Can you transcribe the data exactly? Leave the pictures out.
== Supplied information
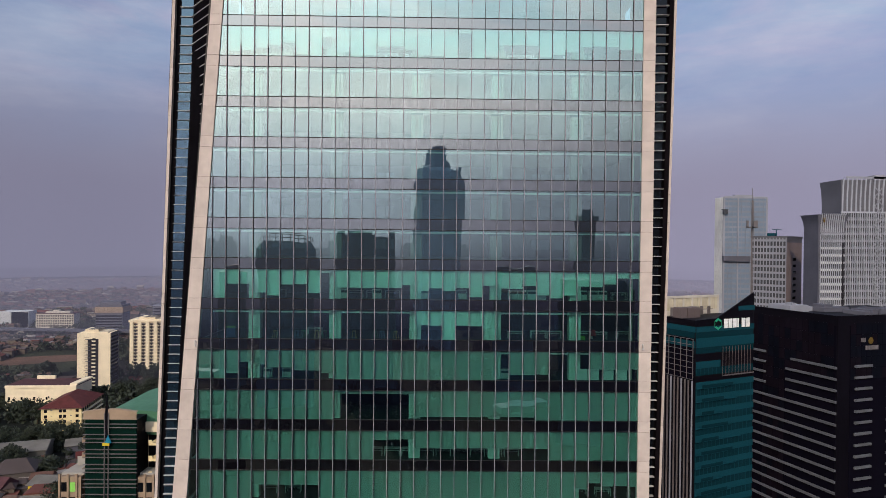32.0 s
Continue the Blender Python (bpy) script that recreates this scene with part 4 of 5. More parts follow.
# sheds and smaller houses near the foot of the picture
def shed(x, y, turn, W, D, H, rise, wall, roof, label, windows=0):
    b = building("low_house", label, x, y, turn, "house", "low houses near the tower")
    boxpart("body", (0, W, 0, D, 0, H), wall, b)
    me = bpy.data.meshes.new("gable_roof")
    me.from_pydata([(-0.8, -0.8, H), (W + 0.8, -0.8, H), (W + 0.8, D + 0.8, H), (-0.8, D + 0.8, H), (-0.8, D / 2, H + rise), (W + 0.8, D / 2, H + rise),
                    (-0.8, -0.8, H - 0.35), (W + 0.8, -0.8, H - 0.35), (W + 0.8, D + 0.8, H - 0.35), (-0.8, D + 0.8, H - 0.35)], [],
                   [(0, 1, 5, 4), (2, 3, 4, 5), (1, 2, 5), (3, 0, 4), (6, 7, 1, 0), (7, 8, 2, 1), (8, 9, 3, 2), (9, 6, 0, 3), (9, 8, 7, 6)])
    me.materials.append(roof)
    part("gable_roof", me, b)
    for i in range(windows):
        for r in range(max(1, int(H / 3.4))):
            boxpart("window", (0.8 + i * 2.6, 2.4 + i * 2.6, -0.1, 0.02, 1.0 + r * 3.4, 2.6 + r * 3.4), BLACKWALL, b)


shed(-262, 300, 20, 34, 22, 8, 3.0, GREYROOF, GREYROOF, "long grey shed with a sheet metal roof")
shed(-222, 318, 24, 26, 14, 8, 2.4, MIDGREY, GREYROOF, "grey shed with a low gable roof")
shed(-205, 300, 30, 24, 12, 6, 3.0, WHITE, REDROOF, "low house with a red gable roof", 3)
shed(-254, 262, -14, 13, 11, 9, 4.0, CREAM, BROWNROOF, "cream villa with a steep brown gable roof", 4)
shed(-240, 258, 70, 12, 10, 9, 4.2, WHITE, BROWNROOF, "white villa with a dark brown gable roof", 3)
shed(-228, 254, -8, 12, 10, 8, 4.0, CREAM, BROWNROOF, "cream townhouse with a dark tiled roof", 3)
shed(-205, 256, -4, 19, 14, 8.5, 2.6, YELLOW, GREYROOF, "yellow and white villa with a grey roof", 6)
shed(-245, 235, 5, 14, 12, 7, 3.8, WHITE, REDROOF, "white house with a red tiled roof", 4)
shed(-222, 228, 12, 14, 11, 7, 3.6, CREAM, REDROOF, "cream house with a red tiled roof", 4)
shed(-196, 232, 0, 14, 11, 7, 3.4, WHITE, GREYROOF, "white house with a grey roof", 4)
shed(-178, 262, 40, 22, 13, 9, 3.0, WHITE, REDROOF, "white row house with a red roof", 6)
shed(-172, 300, 38, 30, 14, 9, 3.4, BROWNWALL, REDROOF, "brown row house with a red roof", 7)

# mid-distance blocks, road viaduct and playing field
b = building("pale_hotel_block", "long cream hotel block with rows of small windows", -592, 882, 4, "building")
boxpart("body", (0, 54, 0, 18, 0, 22), SCREENPALE, b)
boxpart("roof_house", [(12, 46, 4, 14, 22, 25), (22, 30, 5, 12, 25, 27)], SCREENPALE, b)
boxpart("roof_edge", [(-0.5, 54.5, -0.5, 18.5, 22, 22.6)], BROWNROOF, b)
for r in range(5):
    for c in range(16):
        boxpart("window", (1.6 + c * 3.3, 3.5 + c * 3.3, -0.15, 0, 3 + r * 3.7, 5.2 + r * 3.7), BLACKWALL, b)
b = building("grey_round_block", "grey office block with dark glass bands", -482, 841, 6, "building")
boxpart("body", [(0, 36, 0, 30, 0, 40), (4, 32, 4, 26, 40, 44)], MIDGREY, b)
boxpart("crown", [(-0.8, 36.8, -0.8, 30.8, 29, 37)], BEIGE, b)
for r in range(6):
    boxpart("window_band", (0.5, 35.5, -0.2, 0, 3 + r * 4.0, 5.2 + r * 4.0), DARKGLASS, b)
b = building("dark_glass_block", "white and dark blue office block", -650, 890, 5, "building")
boxpart("body", (0, 40, 0, 24, 0, 24), STONEGREY, b)
boxpart("glass_front", (16, 39.5, -0.2, 0, 1, 23), DARKGLASS, b)
for x, y, w, h in ((-405, 850, 26, 38), (-372, 872, 30, 42), (-440, 760, 22, 14)):
    b = building("mid_rise_block", "grey mid-rise block in haze", x, y, 6, "building", "mid-rise blocks in haze")
    boxpart("body", (0, w, 0, 18, 0, h), MIDGREY, b)
    for r in range(int(h / 4)):
        boxpart("window_band", (0.6, w - 0.6, -0.2, 0, 1.5 + r * 4, 3.2 + r * 4), DARKGLASS, b)
    boxpart("roof_rim", (-0.3, w + 0.3, -0.3, 18.3, h, h + 0.8), PALEGREY, b)
via = thing("viaduct", "grey concrete road viaduct across the city", "viaduct", kind="structure", m=pose(-640, 800, 0, 0, 0, -4))
boxpart("deck", [(-260, 420, 0, 14, 9.0, 10.6), (-260, 420, -0.3, 0, 10.2, 11.4), (-260, 420, 14, 14.3, 10.2, 11.4)], MIDGREY, via)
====
#### [Complete answer]
32.0 s
Continue the Blender Python (bpy) script that recreates this scene with part 4 of 5. More parts follow.
# sheds and smaller houses near the foot of the picture
def shed(x, y, turn, W, D, H, rise, wall, roof, label, windows=0):
    b = building("low_house", label, x, y, turn, "house", "low houses near the tower")
    boxpart("body", (0, W, 0, D, 0, H), wall, b)
    me = bpy.data.meshes.new("gable_roof")
    me.from_pydata([(-0.8, -0.8, H), (W + 0.8, -0.8, H), (W + 0.8, D + 0.8, H), (-0.8, D + 0.8, H), (-0.8, D / 2, H + rise), (W + 0.8, D / 2, H + rise),
                    (-0.8, -0.8, H - 0.35), (W + 0.8, -0.8, H - 0.35), (W + 0.8, D + 0.8, H - 0.35), (-0.8, D + 0.8, H - 0.35)], [],
                   [(0, 1, 5, 4), (2, 3, 4, 5), (1, 2, 5), (3, 0, 4), (6, 7, 1, 0), (7, 8, 2, 1), (8, 9, 3, 2), (9, 6, 0, 3), (9, 8, 7, 6)])
    me.materials.append(roof)
    part("gable_roof", me, b)
    for i in range(windows):
        for r in range(max(1, int(H / 3.4))):
            boxpart("window", (0.8 + i * 2.6, 2.4 + i * 2.6, -0.1, 0.02, 1.0 + r * 3.4, 2.6 + r * 3.4), BLACKWALL, b)


shed(-262, 300, 20, 34, 22, 8, 3.0, GREYROOF, GREYROOF, "long grey shed with a sheet metal roof")
shed(-222, 318, 24, 26, 14, 8, 2.4, MIDGREY, GREYROOF, "grey shed with a low gable roof")
shed(-205, 300, 30, 24, 12, 6, 3.0, WHITE, REDROOF, "low house with a red gable roof", 3)
shed(-254, 262, -14, 13, 11, 9, 4.0, CREAM, BROWNROOF, "cream villa with a steep brown gable roof", 4)
shed(-240, 258, 70, 12, 10, 9, 4.2, WHITE, BROWNROOF, "white villa with a dark brown gable roof", 3)
shed(-228, 254, -8, 12, 10, 8, 4.0, CREAM, BROWNROOF, "cream townhouse with a dark tiled roof", 3)
shed(-205, 256, -4, 19, 14, 8.5, 2.6, YELLOW, GREYROOF, "yellow and white villa with a grey roof", 6)
shed(-245, 235, 5, 14, 12, 7, 3.8, WHITE, REDROOF, "white house with a red tiled roof", 4)
shed(-222, 228, 12, 14, 11, 7, 3.6, CREAM, REDROOF, "cream house with a red tiled roof", 4)
shed(-196, 232, 0, 14, 11, 7, 3.4, WHITE, GREYROOF, "white house with a grey roof", 4)
shed(-178, 262, 40, 22, 13, 9, 3.0, WHITE, REDROOF, "white row house with a red roof", 6)
shed(-172, 300, 38, 30, 14, 9, 3.4, BROWNWALL, REDROOF, "brown row house with a red roof", 7)

# mid-distance blocks, road viaduct and playing field
b = building("pale_hotel_block", "long cream hotel block with rows of small windows", -592, 882, 4, "building")
boxpart("body", (0, 54, 0, 18, 0, 22), SCREENPALE, b)
boxpart("roof_house", [(12, 46, 4, 14, 22, 25), (22, 30, 5, 12, 25, 27)], SCREENPALE, b)
boxpart("roof_edge", [(-0.5, 54.5, -0.5, 18.5, 22, 22.6)], BROWNROOF, b)
for r in range(5):
    for c in range(16):
        boxpart("window", (1.6 + c * 3.3, 3.5 + c * 3.3, -0.15, 0, 3 + r * 3.7, 5.2 + r * 3.7), BLACKWALL, b)
b = building("grey_round_block", "grey office block with dark glass bands", -482, 841, 6, "building")
boxpart("body", [(0, 36, 0, 30, 0, 40), (4, 32, 4, 26, 40, 44)], MIDGREY, b)
boxpart("crown", [(-0.8, 36.8, -0.8, 30.8, 29, 37)], BEIGE, b)
for r in range(6):
    boxpart("window_band", (0.5, 35.5, -0.2, 0, 3 + r * 4.0, 5.2 + r * 4.0), DARKGLASS, b)
b = building("dark_glass_block", "white and dark blue office block", -650, 890, 5, "building")
boxpart("body", (0, 40, 0, 24, 0, 24), STONEGREY, b)
boxpart("glass_front", (16, 39.5, -0.2, 0, 1, 23), DARKGLASS, b)
for x, y, w, h in ((-405, 850, 26, 38), (-372, 872, 30, 42), (-440, 760, 22, 14)):
    b = building("mid_rise_block", "grey mid-rise block in haze", x, y, 6, "building", "mid-rise blocks in haze")
    boxpart("body", (0, w, 0, 18, 0, h), MIDGREY, b)
    for r in range(int(h / 4)):
        boxpart("window_band", (0.6, w - 0.6, -0.2, 0, 1.5 + r * 4, 3.2 + r * 4), DARKGLASS, b)
    boxpart("roof_rim", (-0.3, w + 0.3, -0.3, 18.3, h, h + 0.8), PALEGREY, b)
via = thing("viaduct", "grey concrete road viaduct across the city", "viaduct", kind="structure", m=pose(-640, 800, 0, 0, 0, -4))
boxpart("deck", [(-260, 420, 0, 14, 9.0, 10.6), (-260, 420, -0.3, 0, 10.2, 11.4), (-260, 420, 14, 14.3, 10.2, 11.4)], MIDGREY, via)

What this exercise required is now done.